Only Mellencamp flipped the script by insisting on making music of substance. He did that by leaning on his storytelling skills as a writer and by relying on timeless sounds rather than the prevailing musical trend of the day. When he dumped his stage name, he had more than earned the right to do so.
Of course, Mellencamp didn’t skimp on singable tunes along the way. Couple that with his knack for delivering lyrics extremely relatable to his audience, and it makes sense how the guy became such a proficient hitmaker. Even more impressive was how he kept that pop chart success going into the 90s.
90s Hot Streak
Mellencamp started the decade off by hitting the Top 15 in 1991 with the rambunctious “Get A Leg Up”. Three years later, his duet with Me’Shell Ndegeocello on a cover of Van Morrison’s “Wild Night” rocketed to No. 3. These were heights that forty-somethings just didn’t often occupy on the pop charts.
Right about the time “Wild Night” was cleaning up at radio, Mellencamp suffered a heart attack. Understandably, his next record, Mr. Happy Go Lucky, found him addressing the topic of mortality on a few songs.

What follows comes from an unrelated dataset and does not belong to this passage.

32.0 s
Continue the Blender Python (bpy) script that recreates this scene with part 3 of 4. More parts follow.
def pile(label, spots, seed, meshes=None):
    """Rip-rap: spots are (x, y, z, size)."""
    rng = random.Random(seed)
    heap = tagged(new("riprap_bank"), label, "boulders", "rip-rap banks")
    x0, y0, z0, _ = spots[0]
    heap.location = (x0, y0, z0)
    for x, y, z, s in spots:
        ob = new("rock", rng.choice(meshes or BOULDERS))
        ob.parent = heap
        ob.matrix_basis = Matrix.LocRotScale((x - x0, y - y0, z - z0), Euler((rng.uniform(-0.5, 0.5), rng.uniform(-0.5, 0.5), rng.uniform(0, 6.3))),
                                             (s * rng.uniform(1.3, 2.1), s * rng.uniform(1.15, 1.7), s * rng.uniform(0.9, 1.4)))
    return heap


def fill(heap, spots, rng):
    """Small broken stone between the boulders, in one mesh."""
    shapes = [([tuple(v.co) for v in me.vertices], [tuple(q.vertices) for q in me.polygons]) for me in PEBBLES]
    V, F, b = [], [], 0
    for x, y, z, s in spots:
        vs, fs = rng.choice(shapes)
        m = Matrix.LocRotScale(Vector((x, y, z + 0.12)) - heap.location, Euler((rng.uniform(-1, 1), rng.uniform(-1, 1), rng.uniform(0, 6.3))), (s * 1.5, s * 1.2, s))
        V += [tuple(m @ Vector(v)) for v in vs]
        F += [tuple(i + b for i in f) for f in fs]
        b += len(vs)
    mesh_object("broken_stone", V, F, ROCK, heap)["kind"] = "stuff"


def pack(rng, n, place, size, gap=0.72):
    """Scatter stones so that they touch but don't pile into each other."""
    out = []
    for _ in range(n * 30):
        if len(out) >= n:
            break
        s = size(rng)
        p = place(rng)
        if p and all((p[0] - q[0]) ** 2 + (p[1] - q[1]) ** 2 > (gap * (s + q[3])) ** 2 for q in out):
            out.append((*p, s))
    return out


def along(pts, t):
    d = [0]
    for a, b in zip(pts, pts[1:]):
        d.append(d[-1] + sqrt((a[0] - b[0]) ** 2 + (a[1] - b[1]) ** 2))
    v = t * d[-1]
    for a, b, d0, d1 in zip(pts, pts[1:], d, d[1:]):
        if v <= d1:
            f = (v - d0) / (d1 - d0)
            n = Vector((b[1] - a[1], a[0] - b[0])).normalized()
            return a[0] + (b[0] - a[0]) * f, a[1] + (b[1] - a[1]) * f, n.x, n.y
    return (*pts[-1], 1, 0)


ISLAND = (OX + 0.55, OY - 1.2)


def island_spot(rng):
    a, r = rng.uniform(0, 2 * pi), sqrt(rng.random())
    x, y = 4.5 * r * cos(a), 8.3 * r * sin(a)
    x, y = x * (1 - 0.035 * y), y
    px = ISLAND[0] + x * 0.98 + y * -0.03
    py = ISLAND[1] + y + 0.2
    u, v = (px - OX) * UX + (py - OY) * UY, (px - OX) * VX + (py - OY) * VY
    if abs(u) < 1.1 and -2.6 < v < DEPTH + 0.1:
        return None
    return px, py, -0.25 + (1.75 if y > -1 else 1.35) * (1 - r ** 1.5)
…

Mellencamp insisted on updating his sound by adding Moe Z M.D. to his band to help create hip-hop-leaning rhythms and loops underneath his earthy songs.

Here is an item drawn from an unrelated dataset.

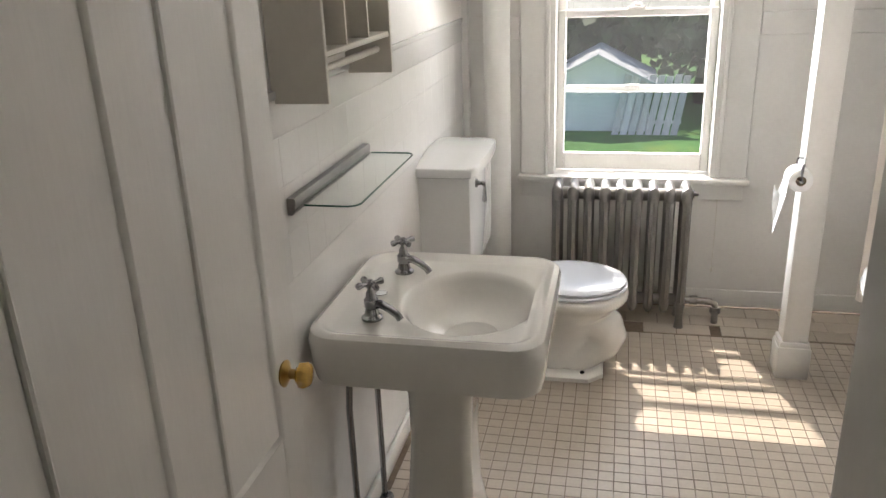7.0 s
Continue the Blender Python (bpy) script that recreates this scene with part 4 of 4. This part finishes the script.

For the first single, Mellencamp chose a song that he co-wrote with George Green. Green had co-written several Mellencamp classics, including Top 10 smashes “Hurts So Good” and “Crumblin’ Down”. He handed off the bare bones of the song to Mellencamp, who helped him flesh it out. It was called “Key West Intermezzo (I Saw You First)”.
“First” Contact
The song features a narrator hanging out with a buddy at a Florida hotel bar. They both become enchanted with a special girl in the establishment. It’s a breezy, light-hearted tune that’s given some snap by the rap-like drum pattern underpinning it all.

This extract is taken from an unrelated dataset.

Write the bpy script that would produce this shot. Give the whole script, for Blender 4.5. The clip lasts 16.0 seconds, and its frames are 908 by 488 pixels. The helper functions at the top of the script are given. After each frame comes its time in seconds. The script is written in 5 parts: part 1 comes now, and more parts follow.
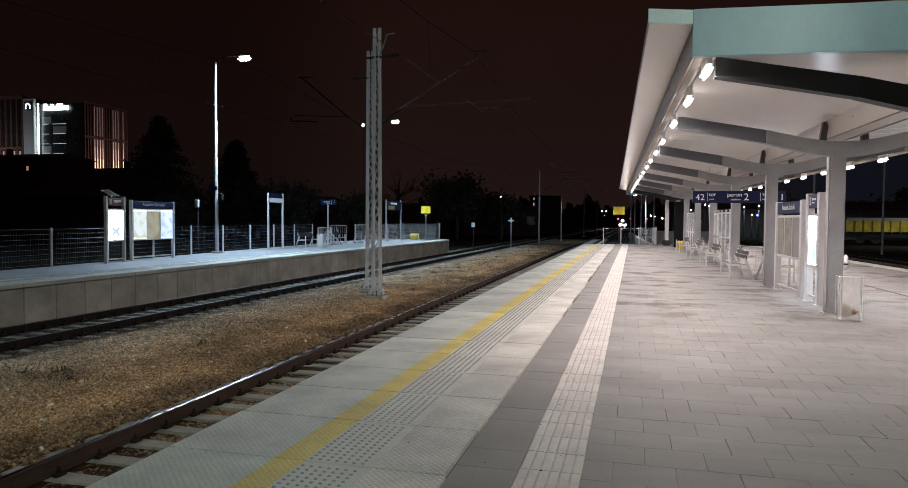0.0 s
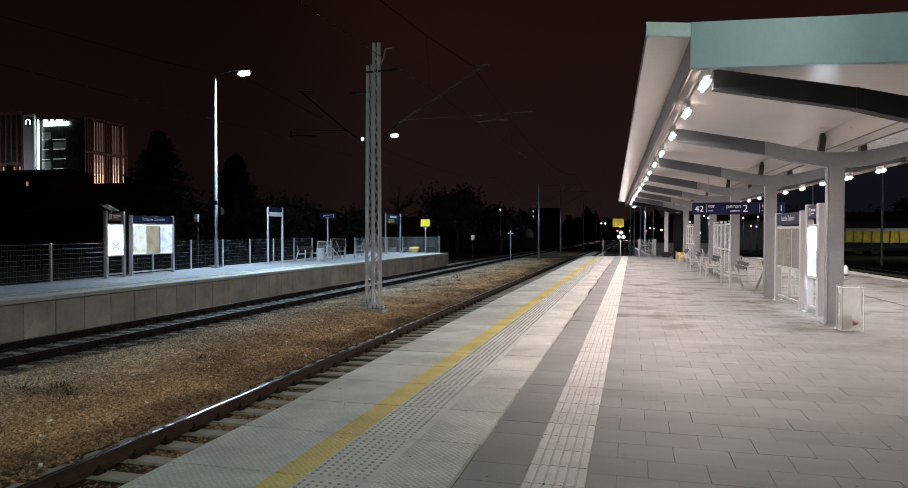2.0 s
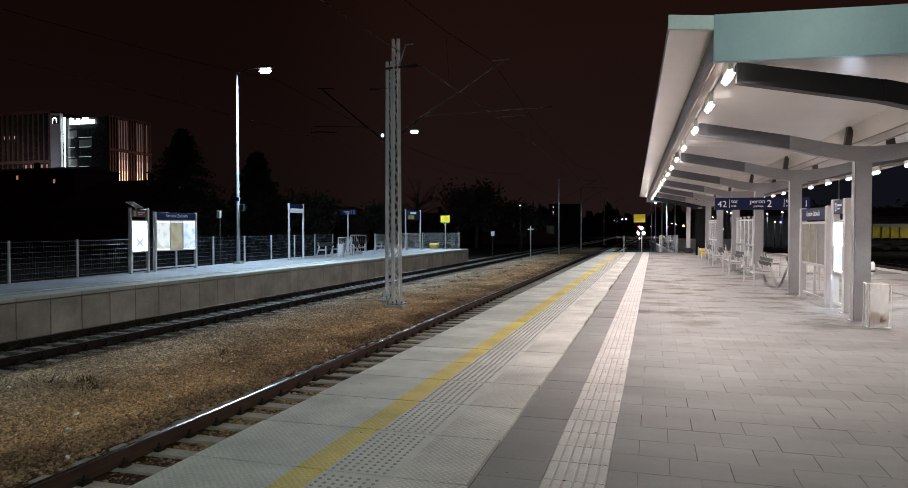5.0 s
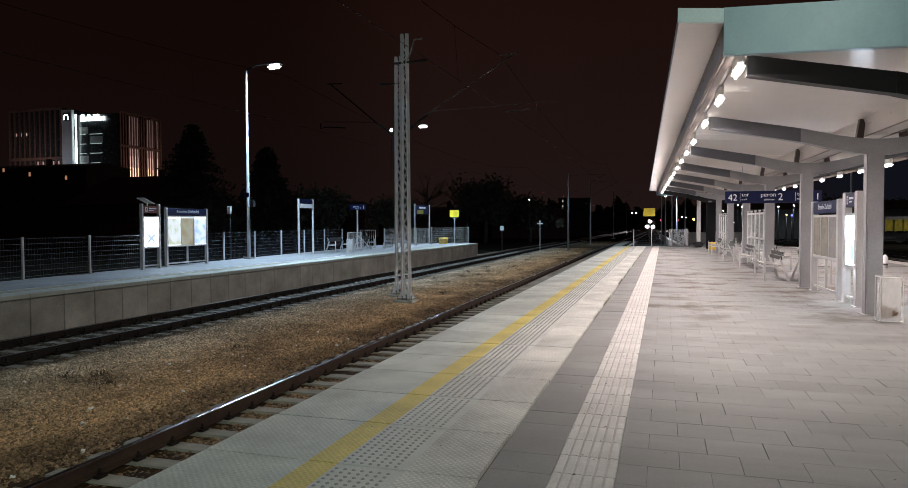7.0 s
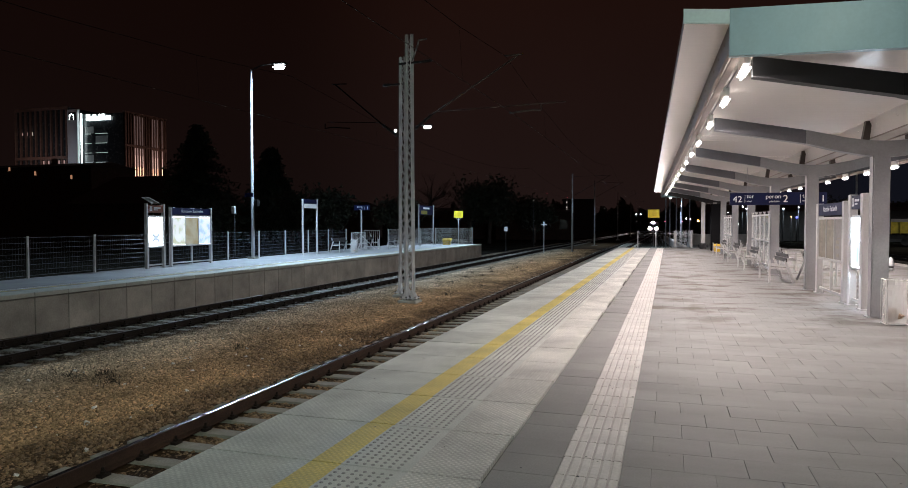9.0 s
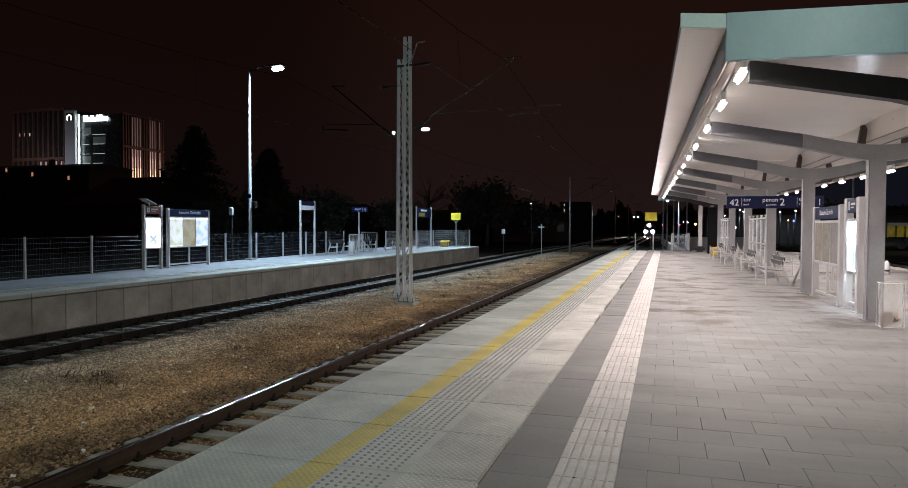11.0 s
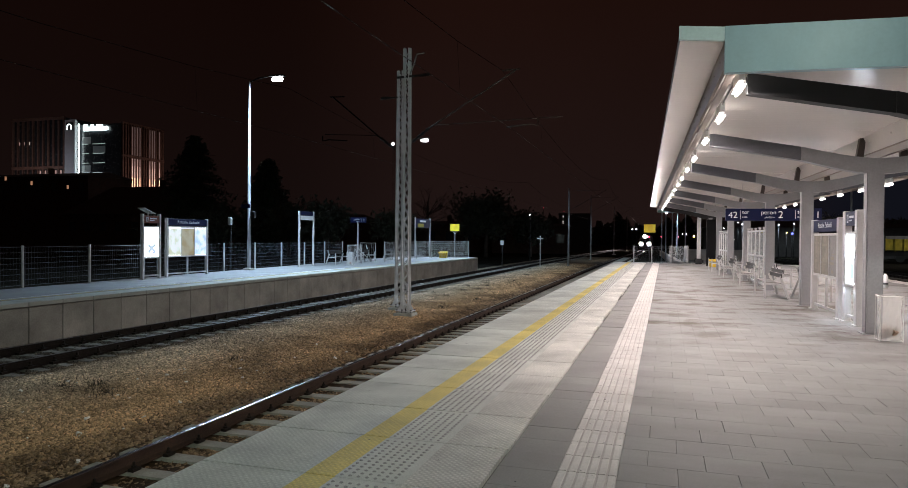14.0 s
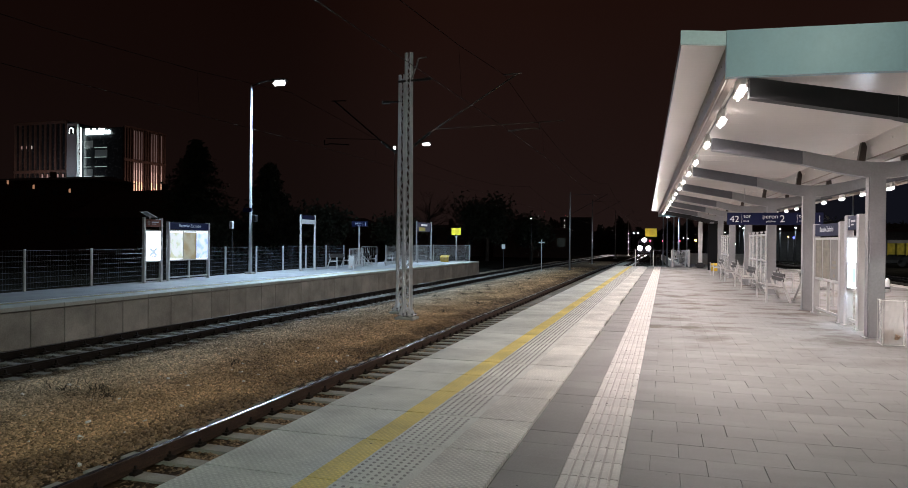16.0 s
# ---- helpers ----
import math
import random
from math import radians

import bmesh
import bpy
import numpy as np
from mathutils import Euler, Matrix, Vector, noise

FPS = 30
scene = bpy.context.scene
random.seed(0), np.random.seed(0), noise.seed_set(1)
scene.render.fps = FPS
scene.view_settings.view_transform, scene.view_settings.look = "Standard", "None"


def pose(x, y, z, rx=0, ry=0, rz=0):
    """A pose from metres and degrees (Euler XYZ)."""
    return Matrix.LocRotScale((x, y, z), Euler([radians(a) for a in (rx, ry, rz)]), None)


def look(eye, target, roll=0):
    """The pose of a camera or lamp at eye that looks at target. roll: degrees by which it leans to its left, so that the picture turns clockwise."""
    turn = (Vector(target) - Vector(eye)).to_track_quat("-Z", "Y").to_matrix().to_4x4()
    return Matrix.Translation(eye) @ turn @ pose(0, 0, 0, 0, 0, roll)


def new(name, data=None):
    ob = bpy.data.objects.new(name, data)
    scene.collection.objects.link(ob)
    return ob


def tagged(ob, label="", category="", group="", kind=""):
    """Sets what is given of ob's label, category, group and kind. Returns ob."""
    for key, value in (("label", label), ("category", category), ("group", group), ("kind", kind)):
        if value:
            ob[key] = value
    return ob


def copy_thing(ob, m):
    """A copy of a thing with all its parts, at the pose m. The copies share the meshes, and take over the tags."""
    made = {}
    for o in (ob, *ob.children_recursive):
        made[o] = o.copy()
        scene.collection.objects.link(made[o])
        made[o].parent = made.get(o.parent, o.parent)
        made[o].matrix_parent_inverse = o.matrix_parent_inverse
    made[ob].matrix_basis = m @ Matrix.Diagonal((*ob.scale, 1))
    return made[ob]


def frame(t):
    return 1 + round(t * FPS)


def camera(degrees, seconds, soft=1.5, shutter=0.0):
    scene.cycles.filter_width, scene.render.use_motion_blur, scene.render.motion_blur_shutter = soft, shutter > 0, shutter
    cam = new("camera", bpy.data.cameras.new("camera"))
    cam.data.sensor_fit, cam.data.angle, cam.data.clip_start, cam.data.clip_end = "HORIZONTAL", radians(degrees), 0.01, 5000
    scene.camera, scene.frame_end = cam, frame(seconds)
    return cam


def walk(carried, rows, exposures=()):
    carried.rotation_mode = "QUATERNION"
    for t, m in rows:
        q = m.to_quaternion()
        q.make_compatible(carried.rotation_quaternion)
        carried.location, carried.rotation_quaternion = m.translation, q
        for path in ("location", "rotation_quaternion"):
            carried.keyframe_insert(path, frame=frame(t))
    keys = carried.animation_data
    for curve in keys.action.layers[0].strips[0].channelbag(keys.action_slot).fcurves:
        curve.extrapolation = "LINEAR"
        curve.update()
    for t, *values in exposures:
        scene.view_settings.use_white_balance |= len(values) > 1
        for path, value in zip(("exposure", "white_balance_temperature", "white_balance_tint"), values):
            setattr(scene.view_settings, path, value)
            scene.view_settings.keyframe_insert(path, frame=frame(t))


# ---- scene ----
# Night at a railway station: an island platform with a lit canopy, a second platform beyond two tracks,
# and a train that comes nearer on the near track. x across, y along the platform, z = 0 on the paving.
cam = camera(67.6, 16.0, soft=0.8)
EYE = (0.0, 0.0, 1.62)

# seconds, turn to the left, tilt up, roll (degrees), sway of the hand from EYE (metres)
PATH = [
    (0, 14.800, -2.135, 0.368, -0.003, -0.005, 0.001),
    (0.5, 14.639, -1.615, 0.243, -0.002, -0.017, 0.003),
    (1, 14.685, -1.287, 0.202, -0.006, -0.014, 0.001),
    (1.5, 14.670, -1.106, 0.144, -0.008, -0.007, -0.003),
    (2, 14.765, -1.038, 0.046, -0.011, -0.008, -0.001),
    (2.5, 14.983, -0.957, 0.037, -0.014, -0.000, -0.008),
    (3, 15.286, -0.977, 0.068, -0.015, 0.000, -0.006),
    (3.5, 15.620, -1.041, 0.077, -0.014, -0.005, -0.003),
    (4, 15.886, -1.101, 0.091, -0.016, 0.002, -0.004),
    (6.5, 17.123, -1.796, -0.286, -0.009, -0.013, -0.001),
    (7, 17.219, -1.832, -0.270, -0.010, -0.022, 0.002),
    (7.5, 17.278, -1.716, -0.193, -0.012, -0.019, 0.001),
    (8, 17.362, -1.637, -0.112, -0.014, 0.001, -0.003),
    (8.5, 17.450, -1.754, -0.072, -0.014, 0.002, 0.002),
    (9, 17.541, -1.773, -0.041, -0.015, -0.011, 0.001),
    (11.5, 17.288, -1.434, 0.196, -0.007, -0.032, -0.000),
    (12, 17.242, -1.241, 0.252, -0.010, -0.032, 0.002),
    (12.5, 17.176, -1.055, 0.390, -0.008, -0.027, 0.001),
    (13, 17.171, -0.915, 0.404, -0.009, -0.033, 0.001),
    (13.5, 17.169, -0.738, 0.467, -0.011, -0.022, -0.004),
    (14, 17.236, -0.649, 0.451, -0.009, -0.023, -0.004),
    (14.5, 17.317, -0.581, 0.499, -0.010, -0.027, -0.004),
    (15, 17.347, -0.583, 0.475, -0.008, -0.036, 0.001),
    (15.5, 17.341, -0.454, 0.447, -0.011, -0.034, -0.003),
    (16, 17.346, -0.322, 0.490, -0.012, -0.028, -0.004),
]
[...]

Those subtle modern touches no doubt helped “Key West Intermezzo (I Saw You First)” on the radio. The song rose to No. 14 on the pop charts in 1996. Not bad at all for a 44-year-old artist.
Follow-up single “Just Another Day” stalled out at No. 46. Mellencamp hasn’t returned to the US Top 40 since. But “Key West Intermezzo (I Saw You First)” nonetheless proved that he hadn’t lost that pop touch, as much as he might have protested about that label.